Records excerpted from a collection

--- Begin ---

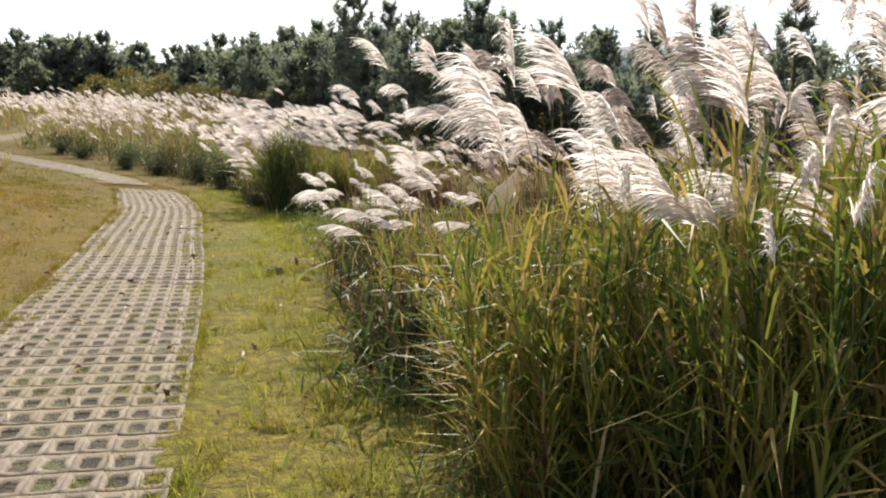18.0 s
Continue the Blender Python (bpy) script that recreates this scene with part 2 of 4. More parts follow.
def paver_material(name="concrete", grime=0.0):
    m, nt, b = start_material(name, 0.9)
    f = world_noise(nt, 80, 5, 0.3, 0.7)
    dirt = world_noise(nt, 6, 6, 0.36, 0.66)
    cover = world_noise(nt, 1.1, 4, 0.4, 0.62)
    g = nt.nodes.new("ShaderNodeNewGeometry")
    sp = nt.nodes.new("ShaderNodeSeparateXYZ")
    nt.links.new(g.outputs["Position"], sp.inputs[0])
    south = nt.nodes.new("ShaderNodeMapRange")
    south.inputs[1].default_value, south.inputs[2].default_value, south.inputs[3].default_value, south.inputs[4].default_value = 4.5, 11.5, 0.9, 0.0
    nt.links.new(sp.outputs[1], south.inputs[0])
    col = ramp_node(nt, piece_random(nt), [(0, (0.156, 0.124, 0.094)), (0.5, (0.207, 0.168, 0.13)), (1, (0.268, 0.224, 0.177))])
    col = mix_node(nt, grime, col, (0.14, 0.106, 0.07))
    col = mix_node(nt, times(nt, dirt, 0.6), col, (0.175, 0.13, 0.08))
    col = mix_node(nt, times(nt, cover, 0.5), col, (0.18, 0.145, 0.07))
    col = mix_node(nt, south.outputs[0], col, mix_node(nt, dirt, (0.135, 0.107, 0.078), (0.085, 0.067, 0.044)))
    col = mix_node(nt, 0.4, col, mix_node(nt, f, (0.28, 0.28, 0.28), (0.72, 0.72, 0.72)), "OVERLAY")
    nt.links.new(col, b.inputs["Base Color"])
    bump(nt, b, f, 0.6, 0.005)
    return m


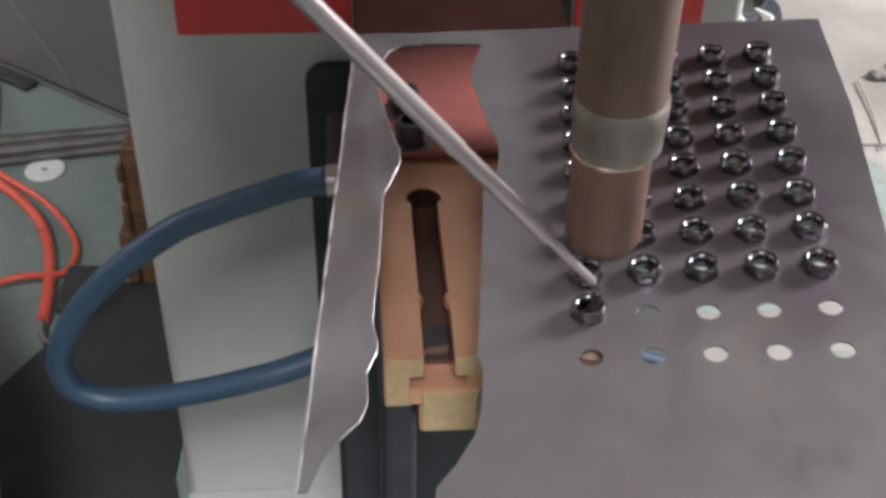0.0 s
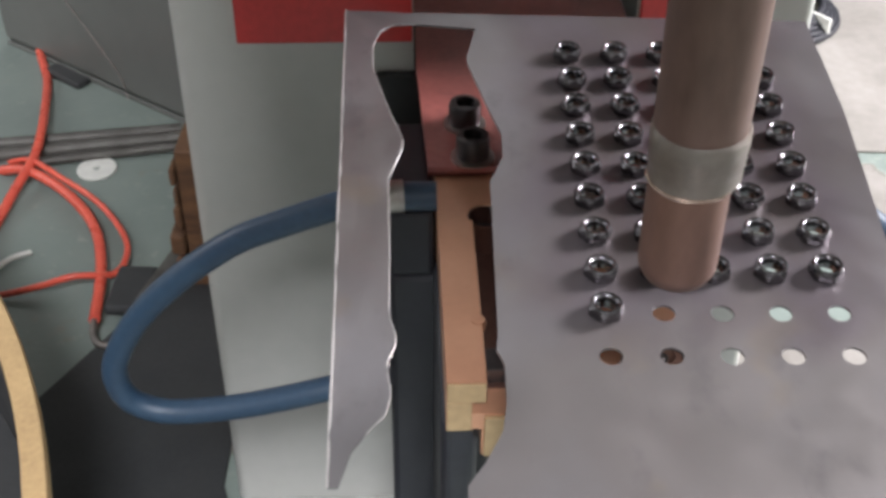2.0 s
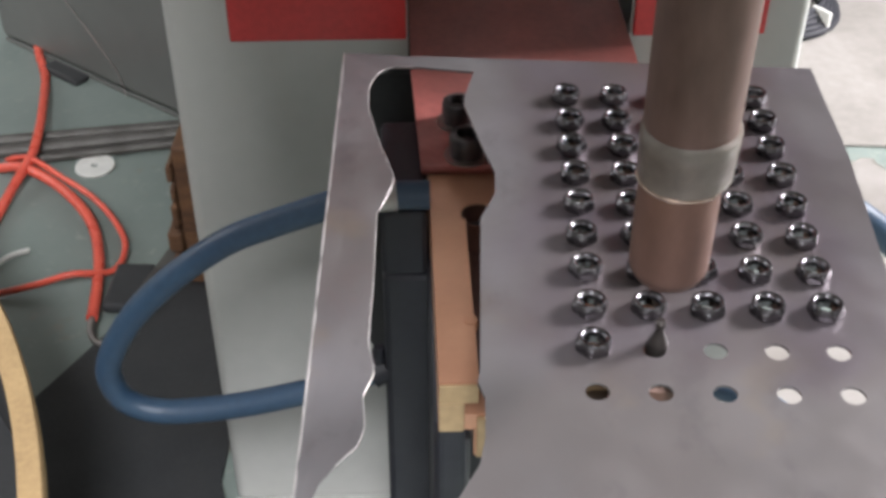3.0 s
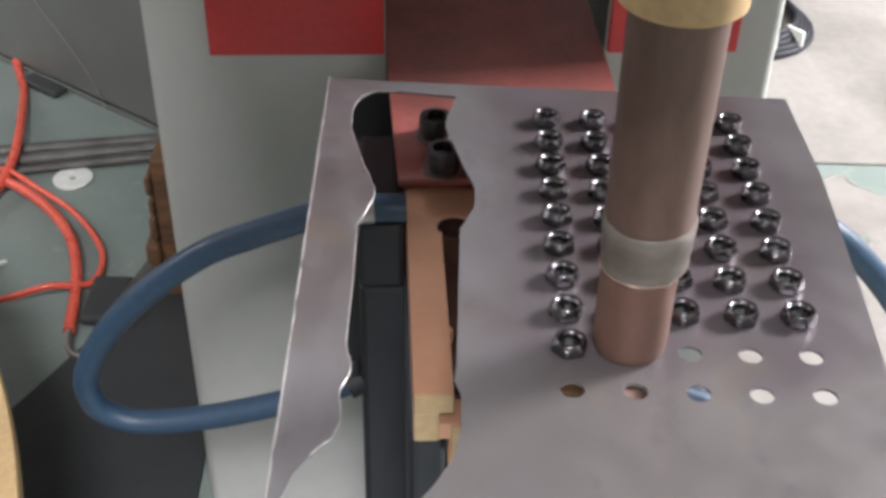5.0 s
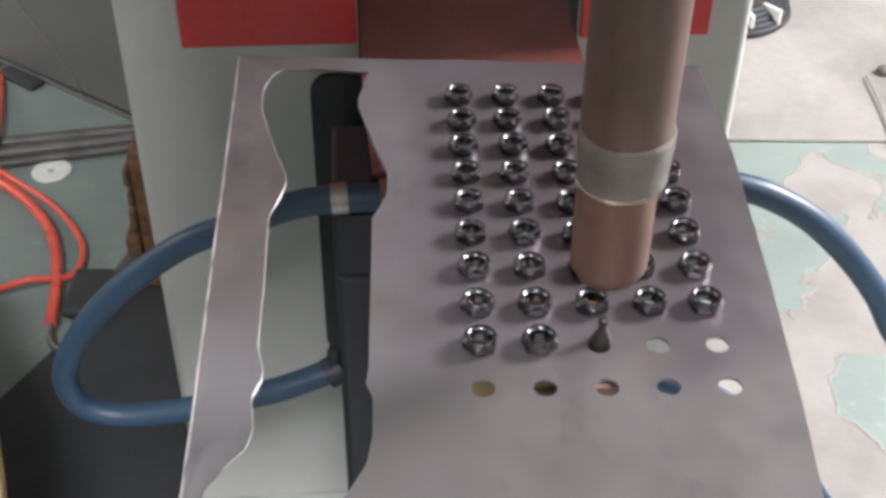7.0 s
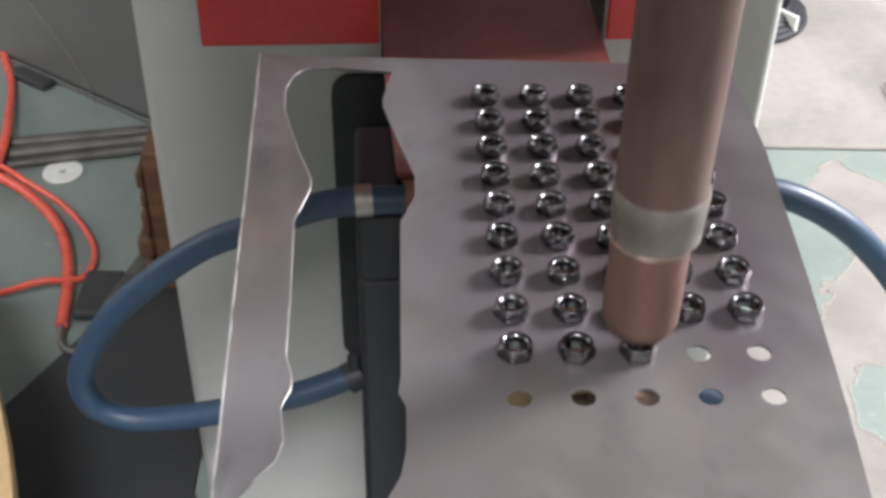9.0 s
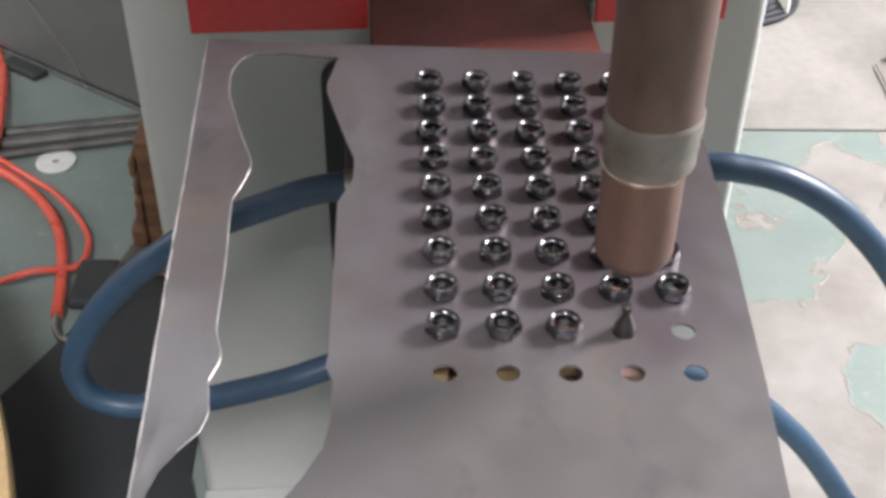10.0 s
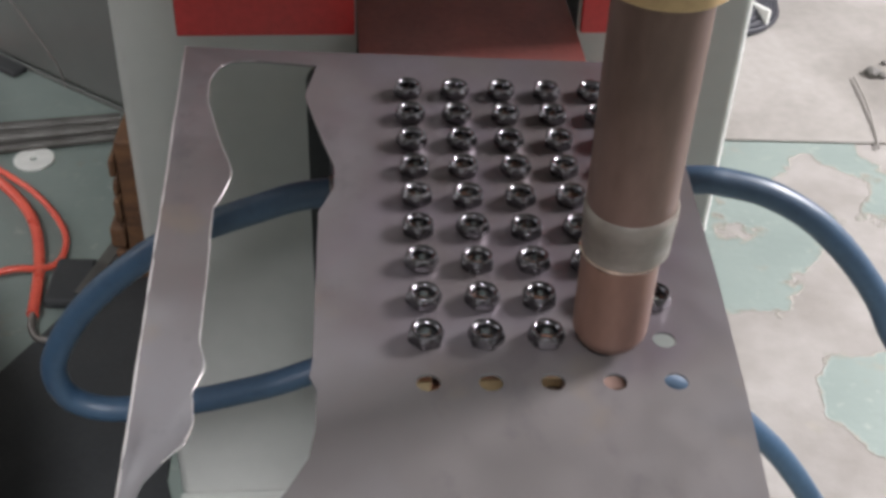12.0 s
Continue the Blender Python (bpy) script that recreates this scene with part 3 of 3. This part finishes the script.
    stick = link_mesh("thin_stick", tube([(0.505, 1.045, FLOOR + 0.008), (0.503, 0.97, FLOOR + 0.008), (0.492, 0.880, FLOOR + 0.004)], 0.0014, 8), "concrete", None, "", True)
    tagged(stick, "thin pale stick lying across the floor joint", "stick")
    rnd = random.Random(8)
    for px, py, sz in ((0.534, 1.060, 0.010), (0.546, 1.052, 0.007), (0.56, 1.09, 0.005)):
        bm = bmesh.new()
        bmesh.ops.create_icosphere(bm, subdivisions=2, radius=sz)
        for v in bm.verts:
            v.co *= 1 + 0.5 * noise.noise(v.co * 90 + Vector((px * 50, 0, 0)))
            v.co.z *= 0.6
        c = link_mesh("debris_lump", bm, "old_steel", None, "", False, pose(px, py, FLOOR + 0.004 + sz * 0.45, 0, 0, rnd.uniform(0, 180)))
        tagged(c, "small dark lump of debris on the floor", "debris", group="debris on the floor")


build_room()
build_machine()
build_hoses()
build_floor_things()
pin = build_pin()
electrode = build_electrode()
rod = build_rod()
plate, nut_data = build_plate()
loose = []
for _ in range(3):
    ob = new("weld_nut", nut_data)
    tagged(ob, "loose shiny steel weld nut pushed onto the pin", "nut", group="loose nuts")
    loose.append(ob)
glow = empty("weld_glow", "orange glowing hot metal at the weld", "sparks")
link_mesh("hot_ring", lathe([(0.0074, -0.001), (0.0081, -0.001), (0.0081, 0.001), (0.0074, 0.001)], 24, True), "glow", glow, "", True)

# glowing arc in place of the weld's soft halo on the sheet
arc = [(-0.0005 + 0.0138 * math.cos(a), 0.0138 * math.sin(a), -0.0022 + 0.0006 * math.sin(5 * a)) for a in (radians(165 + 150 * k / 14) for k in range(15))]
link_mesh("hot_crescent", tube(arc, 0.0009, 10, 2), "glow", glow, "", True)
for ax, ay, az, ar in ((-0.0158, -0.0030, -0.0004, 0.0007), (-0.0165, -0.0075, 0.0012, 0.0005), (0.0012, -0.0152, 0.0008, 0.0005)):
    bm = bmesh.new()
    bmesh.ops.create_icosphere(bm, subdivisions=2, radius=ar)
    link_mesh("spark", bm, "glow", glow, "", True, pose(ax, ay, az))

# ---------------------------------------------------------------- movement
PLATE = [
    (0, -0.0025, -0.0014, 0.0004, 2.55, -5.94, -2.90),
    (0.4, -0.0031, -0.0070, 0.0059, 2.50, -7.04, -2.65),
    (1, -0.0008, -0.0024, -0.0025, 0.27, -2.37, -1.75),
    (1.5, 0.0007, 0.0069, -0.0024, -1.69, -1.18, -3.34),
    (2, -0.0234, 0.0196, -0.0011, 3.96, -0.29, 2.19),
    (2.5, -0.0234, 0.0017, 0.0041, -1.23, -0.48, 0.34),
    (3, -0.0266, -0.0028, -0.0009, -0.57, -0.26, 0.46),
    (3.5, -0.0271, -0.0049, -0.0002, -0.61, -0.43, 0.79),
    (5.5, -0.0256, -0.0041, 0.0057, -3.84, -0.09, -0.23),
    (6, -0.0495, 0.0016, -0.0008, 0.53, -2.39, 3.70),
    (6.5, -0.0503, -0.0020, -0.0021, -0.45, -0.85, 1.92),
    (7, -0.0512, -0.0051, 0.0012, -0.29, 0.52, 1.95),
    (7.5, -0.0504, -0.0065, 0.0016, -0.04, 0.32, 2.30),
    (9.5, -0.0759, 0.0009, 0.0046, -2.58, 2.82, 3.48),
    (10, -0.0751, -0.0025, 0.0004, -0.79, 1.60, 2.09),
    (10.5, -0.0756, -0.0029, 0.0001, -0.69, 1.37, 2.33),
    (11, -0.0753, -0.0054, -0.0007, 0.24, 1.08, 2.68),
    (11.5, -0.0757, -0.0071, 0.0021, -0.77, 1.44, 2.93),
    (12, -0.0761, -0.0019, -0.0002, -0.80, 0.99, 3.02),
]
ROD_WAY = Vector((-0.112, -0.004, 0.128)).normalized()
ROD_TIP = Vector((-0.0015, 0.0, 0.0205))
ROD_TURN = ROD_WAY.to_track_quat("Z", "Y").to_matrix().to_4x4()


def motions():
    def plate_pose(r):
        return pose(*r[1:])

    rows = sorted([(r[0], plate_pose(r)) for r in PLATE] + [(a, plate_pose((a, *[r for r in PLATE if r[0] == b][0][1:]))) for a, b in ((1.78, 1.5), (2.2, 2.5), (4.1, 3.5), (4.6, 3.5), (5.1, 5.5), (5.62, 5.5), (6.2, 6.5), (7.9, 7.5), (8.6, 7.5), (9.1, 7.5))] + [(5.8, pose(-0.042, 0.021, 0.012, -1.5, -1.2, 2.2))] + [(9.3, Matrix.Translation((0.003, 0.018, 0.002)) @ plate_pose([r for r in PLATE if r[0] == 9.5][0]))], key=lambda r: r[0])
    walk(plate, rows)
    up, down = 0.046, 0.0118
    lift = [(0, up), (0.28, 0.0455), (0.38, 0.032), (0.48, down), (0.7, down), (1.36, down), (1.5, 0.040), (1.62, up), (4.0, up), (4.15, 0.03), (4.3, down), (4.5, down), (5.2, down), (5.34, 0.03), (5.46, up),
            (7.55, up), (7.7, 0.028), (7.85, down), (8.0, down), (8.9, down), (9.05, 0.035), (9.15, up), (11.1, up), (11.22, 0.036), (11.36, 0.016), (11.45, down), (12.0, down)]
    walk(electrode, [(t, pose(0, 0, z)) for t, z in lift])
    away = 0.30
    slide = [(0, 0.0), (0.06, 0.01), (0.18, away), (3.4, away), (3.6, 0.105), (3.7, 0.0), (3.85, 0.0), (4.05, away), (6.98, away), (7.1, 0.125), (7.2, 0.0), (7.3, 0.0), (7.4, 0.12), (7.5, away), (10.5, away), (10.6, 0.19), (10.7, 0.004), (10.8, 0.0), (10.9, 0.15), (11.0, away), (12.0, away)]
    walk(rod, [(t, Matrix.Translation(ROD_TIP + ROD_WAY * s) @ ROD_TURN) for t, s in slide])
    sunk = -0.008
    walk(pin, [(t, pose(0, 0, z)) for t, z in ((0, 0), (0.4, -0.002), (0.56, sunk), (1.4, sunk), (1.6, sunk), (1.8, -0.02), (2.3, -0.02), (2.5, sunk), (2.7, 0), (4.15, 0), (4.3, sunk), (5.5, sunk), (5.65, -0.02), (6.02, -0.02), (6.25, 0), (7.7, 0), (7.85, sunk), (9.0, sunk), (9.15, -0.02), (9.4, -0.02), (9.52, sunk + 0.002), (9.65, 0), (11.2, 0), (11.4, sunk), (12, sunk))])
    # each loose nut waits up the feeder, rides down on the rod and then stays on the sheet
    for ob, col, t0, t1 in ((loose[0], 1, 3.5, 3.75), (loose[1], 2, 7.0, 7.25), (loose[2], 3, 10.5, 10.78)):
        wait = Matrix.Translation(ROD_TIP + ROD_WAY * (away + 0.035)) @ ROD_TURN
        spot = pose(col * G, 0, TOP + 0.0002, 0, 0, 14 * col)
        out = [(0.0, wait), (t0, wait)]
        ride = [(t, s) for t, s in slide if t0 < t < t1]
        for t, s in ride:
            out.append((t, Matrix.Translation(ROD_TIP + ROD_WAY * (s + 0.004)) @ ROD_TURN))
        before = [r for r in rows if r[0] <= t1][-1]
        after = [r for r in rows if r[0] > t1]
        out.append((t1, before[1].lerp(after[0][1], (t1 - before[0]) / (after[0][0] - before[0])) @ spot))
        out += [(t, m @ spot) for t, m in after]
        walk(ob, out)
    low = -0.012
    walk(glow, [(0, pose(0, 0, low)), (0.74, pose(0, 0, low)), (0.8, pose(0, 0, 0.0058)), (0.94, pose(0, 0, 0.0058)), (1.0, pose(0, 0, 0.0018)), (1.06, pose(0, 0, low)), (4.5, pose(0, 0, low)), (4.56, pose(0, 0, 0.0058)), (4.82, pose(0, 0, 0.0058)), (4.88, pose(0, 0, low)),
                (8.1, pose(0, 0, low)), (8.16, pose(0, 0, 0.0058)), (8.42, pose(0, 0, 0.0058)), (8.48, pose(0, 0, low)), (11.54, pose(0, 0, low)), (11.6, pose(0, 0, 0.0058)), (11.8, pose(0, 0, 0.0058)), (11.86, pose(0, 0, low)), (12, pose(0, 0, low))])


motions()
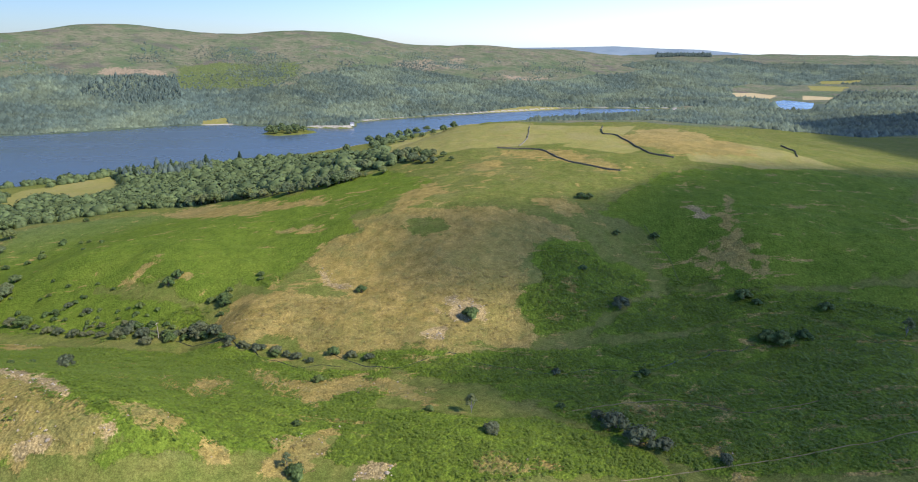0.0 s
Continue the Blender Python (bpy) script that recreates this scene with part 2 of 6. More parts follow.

--- End ---

_TASK TO CARRY OUT:_
Show all lines from the listing above in which "recreates" appears.

_WRITTEN SOLUTION:_
Continue the Blender Python (bpy) script that recreates this scene with part 2 of 4. More parts follow.
Continue the Blender Python (bpy) script that recreates this scene with part 3 of 3. This part finishes the script.
Continue the Blender Python (bpy) script that recreates this scene with part 2 of 6. More parts follow.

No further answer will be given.